MATERIAL >>
+++

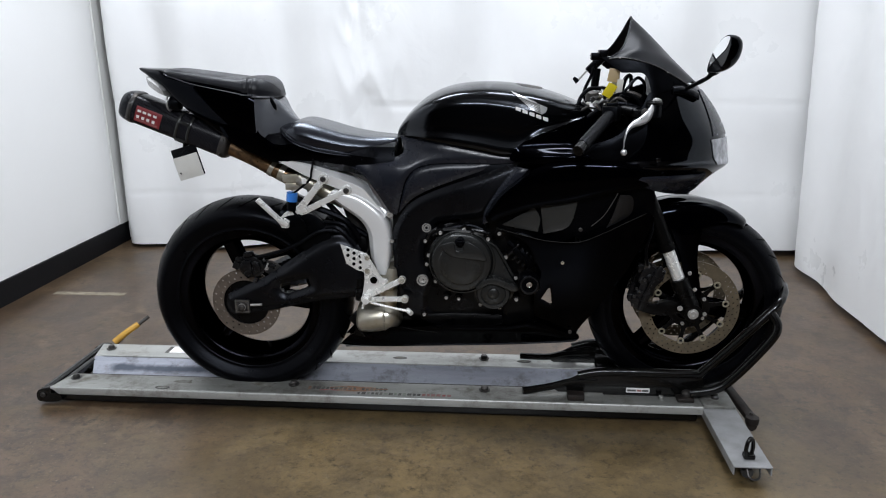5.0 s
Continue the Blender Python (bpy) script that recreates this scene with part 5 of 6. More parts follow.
def cowl_patch(i0, i1, edges, lift, nj=14):
    """A patch lying just proud of the nose; edges gives its first and last column by row."""
    rows = []
    for i in range(i0, i1 + 1):
        a, b = edges((i - i0) / (i1 - i0))
        row = []
        for k in range(nj + 1):
            f = a + (b - a) * k / nj
            j = min(int(f), len(cowl_rows[0]) - 2)
            p = cowl_rows[i][j].lerp(cowl_rows[i][j + 1], f - j)
            u = cowl_rows[i][j + 1] - cowl_rows[i][j]
            v = cowl_rows[min(i + 1, len(cowl_rows) - 1)][j] - cowl_rows[max(i - 1, 0)][j]
            nrm = u.cross(v).normalized()
            if nrm.x < 0:
                nrm = -nrm
            row.append(p + nrm * lift)
        rows.append(row)
    return grid_mesh(rows, thick=0.002)


for mirror in (False, True):
    def lamp_edge(t):
        a, b = 19.2 - 2.6 * t, 29.5 - 2.0 * t
        return (64 - b, 64 - a) if mirror else (a, b)

    part("headlamp", cowl_patch(10, 23, lamp_edge, 0.003), LENS, cowl, "clear grey headlamp lens")

    part("lamp_surround", cowl_patch(24, 38, lambda t: (64 - 31.5, 64 - 17.5 - 2 * t) if mirror else (17.5 + 2 * t, 31.5), 0.0025), SATIN, cowl, "dark intake panel above the headlamp")
for s in (-1, 1):
    part("chin_panel", panel([(0.440, 0.775), (0.52, 0.783), (0.665, 0.782, 1), (0.642, 0.711, 1), (0.545, 0.733), (0.48, 0.757)], widths([0.44, 0.56, 0.66], [0.71, 0.78], [[0.216, 0.186, 0.118], [0.246, 0.236, 0.196]]), 0.007, 0.003, 0.004, 0.01, s), SATIN, cowl, "satin black chin panel")
    part("inner_cowl", panel([(0.25, 0.822), (0.32, 0.855), (0.42, 0.890), (0.48, 0.96), (0.505, 1.0), (0.53, 0.94), (0.53, 0.825)] if s < 0 else [(0.25, 0.822), (0.32, 0.85), (0.42, 0.88), (0.50, 0.92), (0.53, 0.90), (0.53, 0.825)], widths([0.25, 0.4, 0.53], [0.82, 0.9, 1.0], [[0.210, 0.226, 0.222], [0.200, 0.218, 0.216], [0.165, 0.186, 0.192]]), 0.008, 0.004, 0.003, 0.008, s), PLASTIC, cowl, "dark inner cowl")
    part("cowl_wing", panel([(0.375, 1.092, 1), (0.443, 1.086), (0.519, 1.066), (0.612, 1.018, 1), (0.585, 0.985 if s < 0 else 1.02), (0.520, 0.965 if s < 0 else 1.045, 1), (0.503, 1.030 if s < 0 else 1.048), (0.488, 1.050, 1), (0.432, 1.050, 1), (0.398, 1.074)], widths([0.37, 0.5, 0.62], [0.96, 1.09], [[0.150, 0.172, 0.136], [0.134, 0.143, 0.108]]), 0.006, 0.003, 0.001, 0.006, s), PLASTIC, cowl, "dull black cowl wing under the screen")
    part("cowl_clip", bolt(0.528, s * 0.228, 0.826, 0.006, 0.003, s), BLACKTUBE, cowl)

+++

STATED EXERCISE >> Restate the entire listing word for word, excluding pictures.

OUTPUT >>
5.0 s
Continue the Blender Python (bpy) script that recreates this scene with part 5 of 6. More parts follow.
def cowl_patch(i0, i1, edges, lift, nj=14):
    """A patch lying just proud of the nose; edges gives its first and last column by row."""
    rows = []
    for i in range(i0, i1 + 1):
        a, b = edges((i - i0) / (i1 - i0))
        row = []
        for k in range(nj + 1):
            f = a + (b - a) * k / nj
            j = min(int(f), len(cowl_rows[0]) - 2)
            p = cowl_rows[i][j].lerp(cowl_rows[i][j + 1], f - j)
            u = cowl_rows[i][j + 1] - cowl_rows[i][j]
            v = cowl_rows[min(i + 1, len(cowl_rows) - 1)][j] - cowl_rows[max(i - 1, 0)][j]
            nrm = u.cross(v).normalized()
            if nrm.x < 0:
                nrm = -nrm
            row.append(p + nrm * lift)
        rows.append(row)
    return grid_mesh(rows, thick=0.002)


for mirror in (False, True):
    def lamp_edge(t):
        a, b = 19.2 - 2.6 * t, 29.5 - 2.0 * t
        return (64 - b, 64 - a) if mirror else (a, b)

    part("headlamp", cowl_patch(10, 23, lamp_edge, 0.003), LENS, cowl, "clear grey headlamp lens")

    part("lamp_surround", cowl_patch(24, 38, lambda t: (64 - 31.5, 64 - 17.5 - 2 * t) if mirror else (17.5 + 2 * t, 31.5), 0.0025), SATIN, cowl, "dark intake panel above the headlamp")
for s in (-1, 1):
    part("chin_panel", panel([(0.440, 0.775), (0.52, 0.783), (0.665, 0.782, 1), (0.642, 0.711, 1), (0.545, 0.733), (0.48, 0.757)], widths([0.44, 0.56, 0.66], [0.71, 0.78], [[0.216, 0.186, 0.118], [0.246, 0.236, 0.196]]), 0.007, 0.003, 0.004, 0.01, s), SATIN, cowl, "satin black chin panel")
    part("inner_cowl", panel([(0.25, 0.822), (0.32, 0.855), (0.42, 0.890), (0.48, 0.96), (0.505, 1.0), (0.53, 0.94), (0.53, 0.825)] if s < 0 else [(0.25, 0.822), (0.32, 0.85), (0.42, 0.88), (0.50, 0.92), (0.53, 0.90), (0.53, 0.825)], widths([0.25, 0.4, 0.53], [0.82, 0.9, 1.0], [[0.210, 0.226, 0.222], [0.200, 0.218, 0.216], [0.165, 0.186, 0.192]]), 0.008, 0.004, 0.003, 0.008, s), PLASTIC, cowl, "dark inner cowl")
    part("cowl_wing", panel([(0.375, 1.092, 1), (0.443, 1.086), (0.519, 1.066), (0.612, 1.018, 1), (0.585, 0.985 if s < 0 else 1.02), (0.520, 0.965 if s < 0 else 1.045, 1), (0.503, 1.030 if s < 0 else 1.048), (0.488, 1.050, 1), (0.432, 1.050, 1), (0.398, 1.074)], widths([0.37, 0.5, 0.62], [0.96, 1.09], [[0.150, 0.172, 0.136], [0.134, 0.143, 0.108]]), 0.006, 0.003, 0.001, 0.006, s), PLASTIC, cowl, "dull black cowl wing under the screen")
    part("cowl_clip", bolt(0.528, s * 0.228, 0.826, 0.006, 0.003, s), BLACKTUBE, cowl)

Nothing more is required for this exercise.